Begin Given data

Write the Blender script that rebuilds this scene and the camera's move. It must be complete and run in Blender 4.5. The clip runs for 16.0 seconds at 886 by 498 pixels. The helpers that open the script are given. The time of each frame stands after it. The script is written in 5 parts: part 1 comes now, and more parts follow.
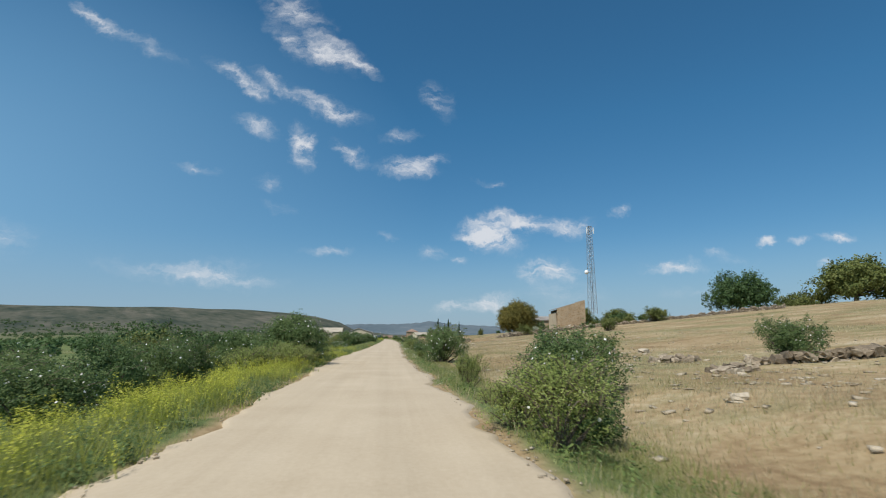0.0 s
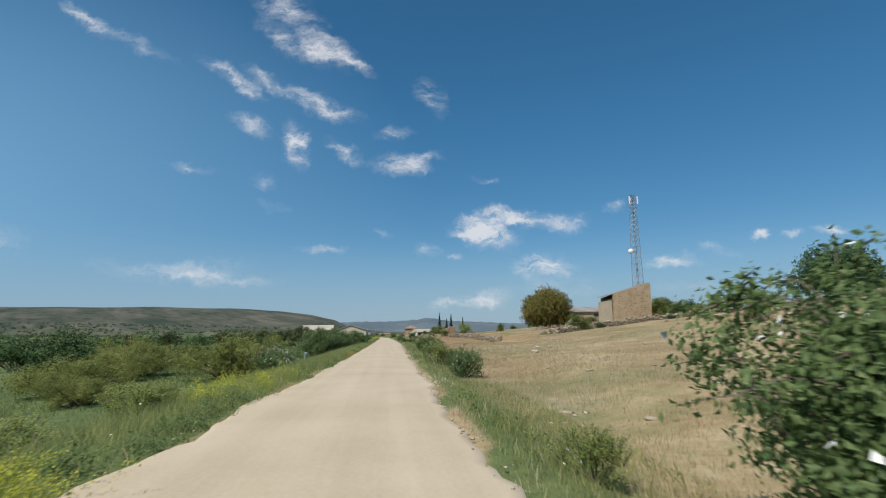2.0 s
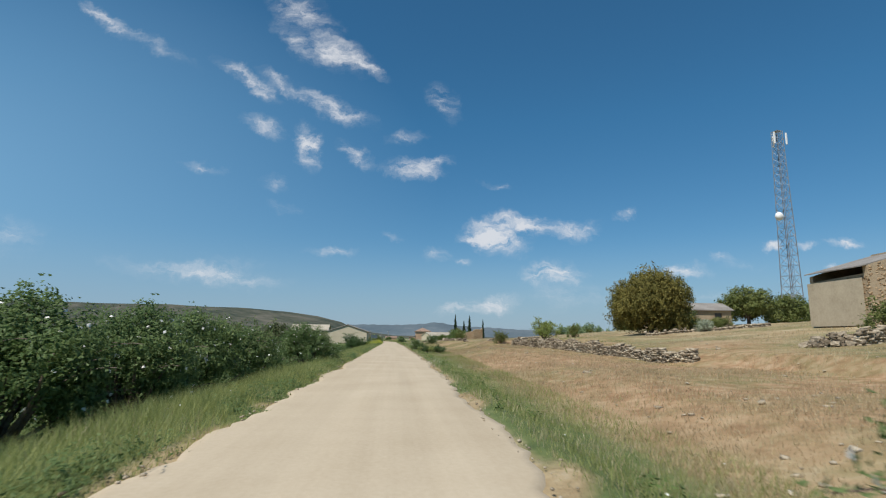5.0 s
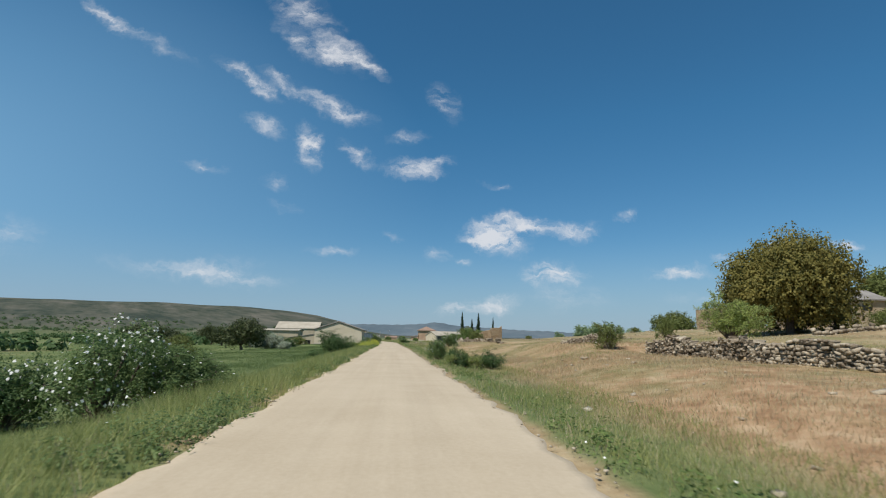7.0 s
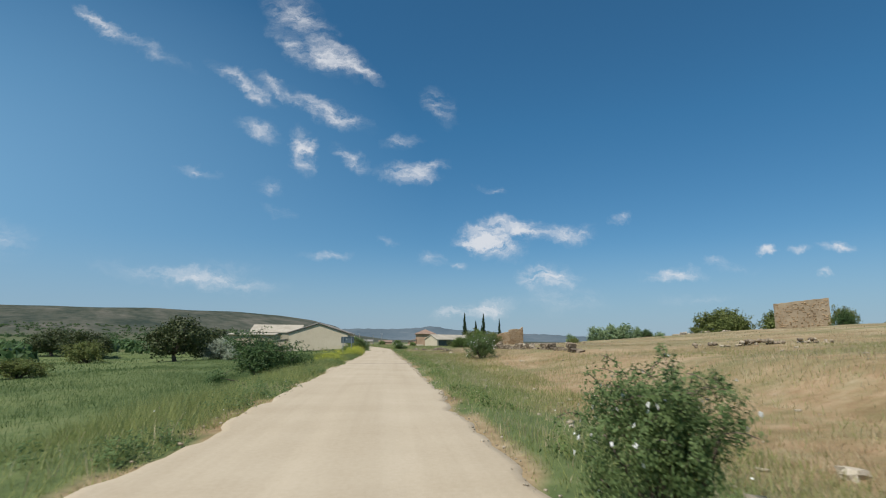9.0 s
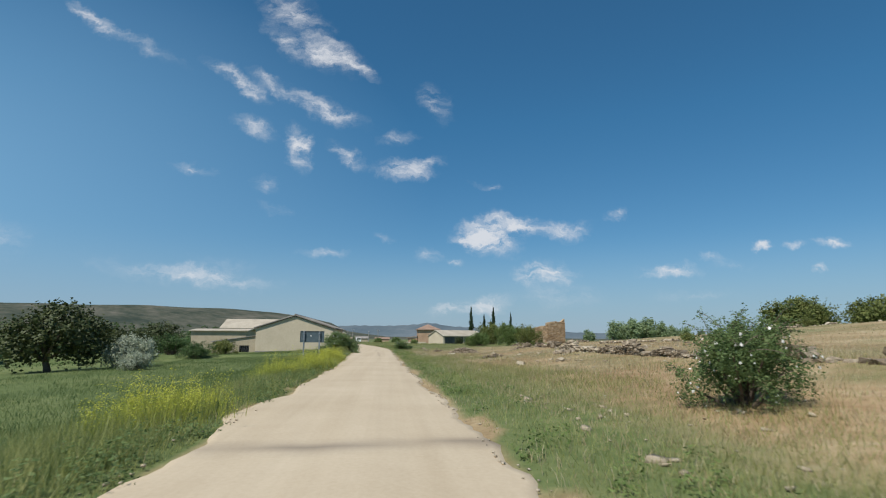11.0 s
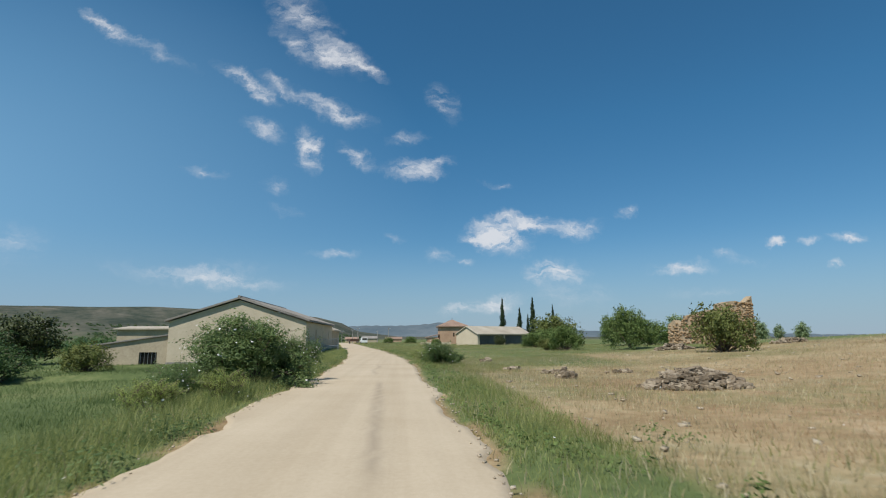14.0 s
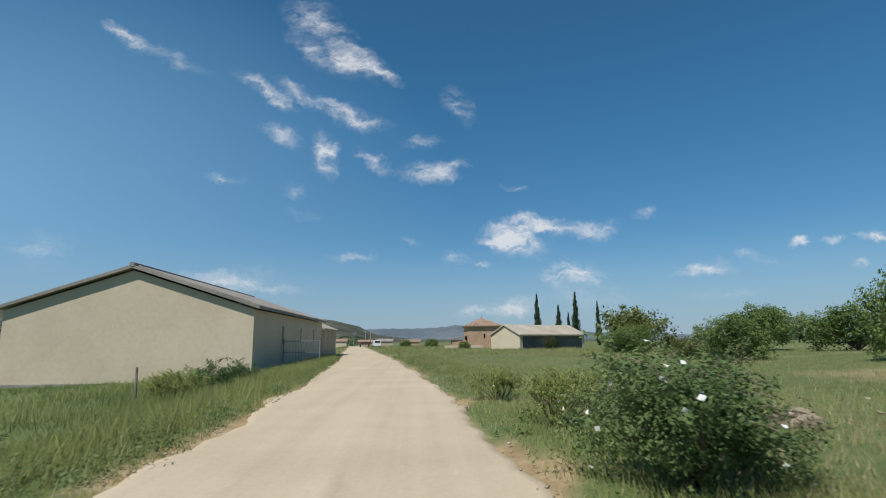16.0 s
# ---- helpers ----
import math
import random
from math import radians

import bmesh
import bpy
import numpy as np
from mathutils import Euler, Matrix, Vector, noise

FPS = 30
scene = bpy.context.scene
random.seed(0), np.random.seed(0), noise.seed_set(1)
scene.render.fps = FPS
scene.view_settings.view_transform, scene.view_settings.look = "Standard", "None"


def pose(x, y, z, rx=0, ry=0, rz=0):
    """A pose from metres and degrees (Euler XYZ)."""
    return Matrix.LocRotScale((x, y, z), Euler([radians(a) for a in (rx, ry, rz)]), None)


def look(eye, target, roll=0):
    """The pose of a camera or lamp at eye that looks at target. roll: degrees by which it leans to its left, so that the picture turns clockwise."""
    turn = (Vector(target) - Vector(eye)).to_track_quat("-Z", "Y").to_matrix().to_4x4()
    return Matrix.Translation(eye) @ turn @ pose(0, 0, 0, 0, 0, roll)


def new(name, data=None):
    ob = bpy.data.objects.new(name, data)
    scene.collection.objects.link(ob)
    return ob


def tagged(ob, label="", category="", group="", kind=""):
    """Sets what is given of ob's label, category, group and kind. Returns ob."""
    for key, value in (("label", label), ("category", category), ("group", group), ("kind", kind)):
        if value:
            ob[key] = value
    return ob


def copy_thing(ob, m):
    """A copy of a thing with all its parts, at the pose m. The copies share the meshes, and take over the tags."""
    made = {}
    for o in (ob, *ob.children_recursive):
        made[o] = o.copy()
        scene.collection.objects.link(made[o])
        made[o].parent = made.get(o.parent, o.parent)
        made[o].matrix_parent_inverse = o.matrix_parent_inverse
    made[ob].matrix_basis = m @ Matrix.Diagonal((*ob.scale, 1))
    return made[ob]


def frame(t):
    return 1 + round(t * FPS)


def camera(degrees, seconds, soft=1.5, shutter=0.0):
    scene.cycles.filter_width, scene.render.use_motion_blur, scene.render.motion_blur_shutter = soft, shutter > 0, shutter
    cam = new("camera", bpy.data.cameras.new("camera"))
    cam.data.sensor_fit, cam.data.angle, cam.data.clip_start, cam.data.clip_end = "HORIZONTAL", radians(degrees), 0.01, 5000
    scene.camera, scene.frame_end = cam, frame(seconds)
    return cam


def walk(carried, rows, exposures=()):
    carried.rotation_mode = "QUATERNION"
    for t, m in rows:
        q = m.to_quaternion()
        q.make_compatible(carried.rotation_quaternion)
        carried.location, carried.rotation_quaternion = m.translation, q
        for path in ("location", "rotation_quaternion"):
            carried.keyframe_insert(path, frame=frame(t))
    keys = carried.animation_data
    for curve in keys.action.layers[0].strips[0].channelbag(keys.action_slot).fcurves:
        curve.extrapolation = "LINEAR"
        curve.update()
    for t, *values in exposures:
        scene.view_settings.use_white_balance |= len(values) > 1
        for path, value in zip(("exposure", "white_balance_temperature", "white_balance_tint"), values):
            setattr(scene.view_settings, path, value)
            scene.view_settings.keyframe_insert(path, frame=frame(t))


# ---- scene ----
cam = camera(79.5, 16.0, soft=1.1, shutter=0.09)
# seconds, x, y, z, yaw, pitch, roll
PATH = [
    (0.0, 0.00, 0.00, 1.430, -5.60, 9.33, 0.07),
    (0.5, -0.19, 9.35, 1.395, -5.66, 9.24, 0.26),
    (1.0, -0.43, 18.58, 1.473, -5.73, 9.21, 0.40),
    (1.5, -0.27, 27.80, 1.578, -5.93, 9.00, 0.36),
    (2.0, -0.19, 36.99, 1.583, -6.08, 8.98, 0.83),
    (2.5, -0.14, 46.25, 1.424, -5.92, 9.29, 0.57),
    (3.0, -0.16, 55.47, 1.468, -6.05, 9.54, 0.24),
    (3.5, -0.05, 64.40, 1.351, -5.99, 9.57, -0.59),
    (4.0, 0.03, 73.41, 1.328, -6.06, 9.67, -0.25),
    (4.2, 0.02, 77.01, 1.345, -5.90, 9.45, -0.26),
    (4.5, -0.00, 82.31, 1.439, -5.62, 9.32, -0.40),
    (5.0, -0.03, 90.86, 1.452, -5.11, 9.49, -0.62),
    (5.5, -0.04, 99.10, 1.451, -4.65, 9.82, -0.85),
    (6.0, -0.03, 107.01, 1.445, -4.39, 10.00, -1.07),
    (6.3, -0.03, 111.62, 1.390, -4.39, 9.89, -1.21),
    (6.5, -0.04, 114.63, 1.363, -4.46, 9.68, -1.21),
    (7.0, -0.13, 121.96, 1.361, -5.06, 9.51, -0.93),
    (7.5, -0.20, 129.42, 1.409, -5.45, 9.78, -0.66),
    (8.0, -0.21, 136.84, 1.522, -5.58, 9.66, -0.72),
    (8.5, -0.08, 144.50, 1.609, -5.97, 9.33, -0.15),
    (8.7, 0.13, 147.48, 1.537, -5.74, 9.64, -0.48),
    (9.0, 0.32, 151.93, 1.454, -5.61, 9.93, -0.46),
    (9.5, 0.36, 159.30, 1.448, -5.81, 10.08, -0.43),
    (10.0, 0.24, 166.59, 1.449, -6.17, 9.96, -0.39),
    (10.5, 0.12, 173.80, 1.452, -6.36, 9.73, -0.36),
    (10.8, 0.12, 178.09, 1.497, -6.22, 9.62, -0.34),
    (11.0, 0.16, 180.93, 1.540, -5.99, 9.58, -0.25),
    (11.5, 0.20, 188.07, 1.476, -5.75, 9.58, 0.09),
    (12.0, 0.23, 195.23, 1.369, -5.48, 9.55, 0.27),
    (12.5, 0.21, 202.46, 1.498, -5.05, 9.43, 0.02),
    (13.0, 0.07, 209.66, 1.434, -4.94, 9.50, 0.10),
    (13.5, -0.08, 216.86, 1.403, -5.16, 9.55, 0.83),
    (14.0, -0.09, 223.76, 1.487, -4.86, 9.54, 0.23),
    (14.5, -0.18, 230.57, 1.498, -4.70, 9.29, 0.40),
    (15.0, -0.25, 237.09, 1.399, -4.36, 9.50, 0.91),
    (15.5, -0.40, 243.17, 1.484, -3.50, 9.41, 0.15),
    (16.0, -0.41, 249.07, 1.382, -3.08, 9.85, 0.45),
]
walk(cam, [(t, pose(x, y, z, 90 + pitch, 0, yaw) @ pose(0, 0, 0, 0, 0, -roll)) for t, x, y, z, yaw, pitch, roll in PATH])

# ---- world, sun, exposure ----
SUN_AZ, SUN_EL = radians(224), radians(57)
scene.view_settings.exposure = 0.0
world = bpy.data.worlds.new("sky")
scene.world = world
world.use_nodes = True
wt = world.node_tree
wt.nodes.clear()


def node(tree, kind, **sets):
    n = tree.nodes.new(kind)
    for key, value in sets.items():
        if key == "op":
            n.operation = value
        elif key == "blend":
            n.blend_type = value
        elif key == "type":
            n.data_type = value
        elif key == "label_in":
            for k, v in value.items():
                n.inputs[k].default_value = v
    return n


def math_node(tree, op, a, b=None, clamp=False):
    n = node(tree, "ShaderNodeMath", op=op)
    n.use_clamp = clamp
    for i, v in enumerate((a, b)):
        if v is None:
            continue
        if isinstance(v, (int, float)):
            n.inputs[i].default_value = v
        else:
            tree.links.new(v, n.inputs[i])
    return n.outputs[0]


sky = node(wt, "ShaderNodeTexSky")
sky.sky_type = "NISHITA"
sky.sun_disc = False
sky.sun_elevation, sky.sun_rotation = SUN_EL, SUN_AZ
sky.altitude, sky.air_density, sky.dust_density, sky.ozone_density = 900, 1.0, 0.15, 1.5
coord = node(wt, "ShaderNodeTexCoord")
sep = node(wt, "ShaderNodeSeparateXYZ")
wt.links.new(coord.outputs["Generated"], sep.inputs[0])
ahead = math_node(wt, "MAXIMUM", math_node(wt, "ABSOLUTE", sep.outputs[1]), 0.02)
flat = node(wt, "ShaderNodeCombineXYZ")
wt.links.new(math_node(wt, "DIVIDE", sep.outputs[0], ahead), flat.inputs[0])
wt.links.new(math_node(wt, "DIVIDE", sep.outputs[2], ahead), flat.inputs[1])
wob = node(wt, "ShaderNodeTexNoise", label_in={"Scale": 12.0, "Detail": 6.0, "Roughness": 0.68})
wt.links.new(flat.outputs[0], wob.inputs["Vector"])
shift = node(wt, "ShaderNodeVectorMath", op="MULTIPLY_ADD")
wt.links.new(wob.outputs["Color"], shift.inputs[0])
shift.inputs[1].default_value = (0.10, 0.07, 0)
wt.links.new(flat.outputs[0], shift.inputs[2])
back = node(wt, "ShaderNodeVectorMath", op="SUBTRACT")
wt.links.new(shift.outputs[0], back.inputs[0])
back.inputs[1].default_value = (0.05, 0.035, 0)
cover = []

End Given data

• **What needs to be done**
Your task is to output exactly the lines from the one with "random.seed(0), np.random.seed(0), noise.seed_set(1)" through the one with "made[o] = o.copy()", counting both ends.

• **Solved exercise**
random.seed(0), np.random.seed(0), noise.seed_set(1)
scene.render.fps = FPS
scene.view_settings.view_transform, scene.view_settings.look = "Standard", "None"


def pose(x, y, z, rx=0, ry=0, rz=0):
    """A pose from metres and degrees (Euler XYZ)."""
    return Matrix.LocRotScale((x, y, z), Euler([radians(a) for a in (rx, ry, rz)]), None)


def look(eye, target, roll=0):
    """The pose of a camera or lamp at eye that looks at target. roll: degrees by which it leans to its left, so that the picture turns clockwise."""
    turn = (Vector(target) - Vector(eye)).to_track_quat("-Z", "Y").to_matrix().to_4x4()
    return Matrix.Translation(eye) @ turn @ pose(0, 0, 0, 0, 0, roll)


def new(name, data=None):
    ob = bpy.data.objects.new(name, data)
    scene.collection.objects.link(ob)
    return ob


def tagged(ob, label="", category="", group="", kind=""):
    """Sets what is given of ob's label, category, group and kind. Returns ob."""
    for key, value in (("label", label), ("category", category), ("group", group), ("kind", kind)):
        if value:
            ob[key] = value
    return ob


def copy_thing(ob, m):
    """A copy of a thing with all its parts, at the pose m. The copies share the meshes, and take over the tags."""
    made = {}
    for o in (ob, *ob.children_recursive):
        made[o] = o.copy()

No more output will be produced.